Now, that doesn't mean I don't have any need for more than the equivalent power to reach 0.5V. I use EQ, I apply replay gain, and more DSPs afterward. So in effect I need the power to get 0.5V plus the amount of gain to compensate with the amplifier for the various digital attenuations I'm causing.
For a simple example, if I take everything but the bass down on my EQ by 4dB(to boost the bass), I will need my amplifier to apply a gain of 4 more dB so that the overall music is still as loud, while the bass becomes be louder.
It so happens that all in all, I end up with maximum needs that aren't that far from the 115dB SPL often used as a target to estimate amplifier needs. It's dumb luck in this case.

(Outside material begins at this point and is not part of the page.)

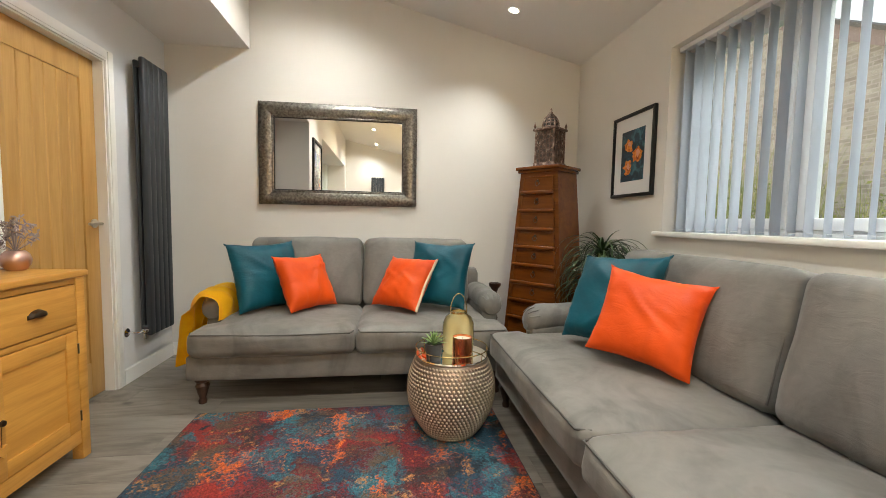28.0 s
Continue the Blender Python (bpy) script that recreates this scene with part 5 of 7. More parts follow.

As the maximum on the specs is usually when the amp distorts like crazy at 1kHz, it might be wise, depending on circumstances and amplifier architecture, to still allow a little extra headroom^_^ in case the amp misbehaves sooner at some other frequency into the particular load of your headphone, again at that frequency. While I'm one to always complain about the silly habit of people acting like the answer to everything is more power, I also don't suggest walking on purpose on the edge of what an amplifier can do.
A little extra for one reason or another is probably going to come handy or avoid potential issues with whatever DAC and headphone later on. I do believe there is such a thing as too much gain, so it's important to figure out where you in particular stand and what are your habits and needs. Because while you won't enjoy something too quiet, or something that distorts when it's loud enough, you also won't enjoy a volume knob where the slightest move goes from too quiet to too loud, or getting some background hiss(which is more likely with high gain amps and average to sensitive headphones).